Radius of the circumscribed circle of an isosceles triangle

Another simple approach. Let $x=AC=BC$. Then

$$2p=AC+BC+2AH\\=2x+2x\cos\alpha$$

and

$$R=\frac 12 CD=\frac 12 \frac{BC}{ \sin \alpha} = \frac{x}{2 \sin \alpha}$$

Now you can complete the solution by a simple substitution.


Hint: Use following formula:

$$R=\frac{p}{4\cos\left(\frac{\alpha}{2}\right)\cos\left(\frac{\beta}{2}\right)\cos\left(\frac{\gamma}{2}\right)}$$

Where $\alpha$, $\beta$ and $\gamma$ are angles on vertices A, B and C respectively. $\alpha=\beta$ , therefore we have:

$$R=\frac{p}{4\cos^2\left(\frac{\alpha}{2}\right)\cos\left(\frac{\gamma}{2}\right)}$$

And also:

$$2\alpha+\gamma=\pi$$

$$\implies\frac{\gamma}{2}=\frac{\pi}{2}-\frac{\alpha}{4}$$

Finally:

$$R=\frac{p}{4\cos^2\left(\frac{\alpha}{2}\right)\sin\left(\frac{\alpha}{4}\right)}$$


The diameter is $$CD = 2R = \sqrt{BD^2 + BC^2}$$ by the Pythagorean theorem, since $\angle CBD$ is inscribed in a semicircle, thus is a right angle.
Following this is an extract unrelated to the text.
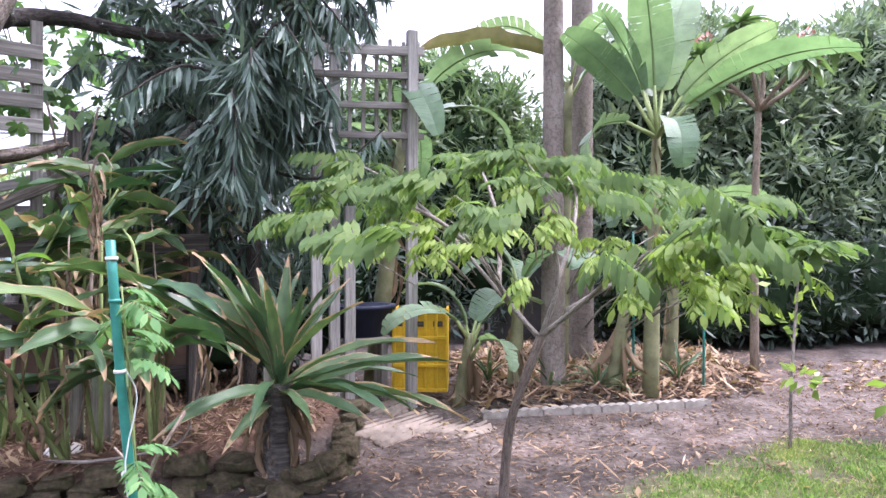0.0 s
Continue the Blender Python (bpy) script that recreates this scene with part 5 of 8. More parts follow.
# ---- split-leaf philodendron before the fence ----
def split_leaf(name, r, mat, seed):
    """A broad heart-shaped leaf cut into outward fingers, with pale veins."""
    rk = random.Random(seed)
    N, v, f, mi = 7, [], [], []
    cx, ea, eb = 0.62 * r, 1.18 * r, 1.02 * r

    def edge_ray(i):
        s = i / N
        m, a = Vector((r * (0.02 + 1.45 * s ** 1.2), 0, 0)), radians(158 - 150 * s ** 0.75)
        d = Vector((math.cos(a), math.sin(a), 0))
        A, B, C = (d.x / ea) ** 2 + (d.y / eb) ** 2, 2 * (m.x - cx) * d.x / ea ** 2, ((m.x - cx) / ea) ** 2 - 1
        return m, d * ((-B + math.sqrt(max(B * B - 4 * A * C, 0))) / (2 * A))

    rays = [edge_ray(i) for i in range(N + 1)]
    rays[N] = (rays[N][0], Vector((cx + ea - rays[N][0].x, 0, 0)))

    def at(i, k, sd):
        p = rays[i][0] + rays[i][1] * k
        return p

    for sd in (1, -1):
        for i in range(N):
            cut, L = rk.uniform(0.42, 0.74), rk.uniform(0.93, 1.04)
            o = len(v)
            rows = [(0.0, 0.0), (cut, 0.0), (cut + 0.03, 0.07), (0.72, 0.05), (0.92, 0.09), (1.0, 0.30)]
            for k, g in rows:
                a, b = at(i, k * (L if k > 0.6 else 1), sd), at(i + 1, k * (L if k > 0.6 else 1), sd)
                for w in (g, 0.5, 1 - g):
                    p = a.lerp(b, w)
                    lift = 0.03 * r * (w == 0.5) * k
                    v.append((p.x, p.y * sd, lift + 0.10 * r * min(1.0, 2 * p.y / r) - 0.38 * r * (p.y / r) ** 2 - 0.16 * r * (max(0.0, p.x) / r) ** 2))
            for j in range(len(rows) - 1):
                for c in range(2):
                    q = (o + j * 3 + c, o + j * 3 + c + 1, o + j * 3 + c + 4, o + j * 3 + c + 3)
                    f.append(q if sd < 0 else q[::-1])
                    mi.append(0)
            # vein along the finger
            o2, ids = len(v), (1, 4, 10, 13)
            for n_, j in enumerate(ids):
                w = 0.0034 * (1 - 0.25 * n_) + 0.0006
                x, y, z = v[o + j]
                v += [(x - w * 0.7, y - w * 0.5 * sd, z + 0.003), (x + w * 0.7, y + w * 0.5 * sd, z + 0.003)]
            for n_ in range(3):
                f.append((o2 + 2 * n_, o2 + 2 * n_ + 1, o2 + 2 * n_ + 3, o2 + 2 * n_ + 2))
                mi.append(1)
    o = len(v)
    for k in range(7):
        x = r * 1.6 * k / 6
        v += [(x, -0.005 * (1.1 - k / 6), 0.006 - 0.16 * r * (x / r) ** 2), (x, 0.005 * (1.1 - k / 6), 0.006 - 0.16 * r * (x / r) ** 2)]
    for k in range(6):
        f.append((o + 2 * k, o + 2 * k + 2, o + 2 * k + 3, o + 2 * k + 1))
        mi.append(1)
    me = mesh_of(name, v, f, mat)
    me.materials.append(M_VEIN)
    me.polygons.foreach_set("material_index", mi)
    return me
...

Now use the trigonometric properties to deduce that $$BH = BD \sin \alpha,$$ and $$ BH = BC \cos \alpha.$$ We also have $$BH + BC = p,$$ because this is half the perimeter of $\triangle ABC$. Now all that is left is to eliminate $BH$, $BD$, and $BC$ from these four equations.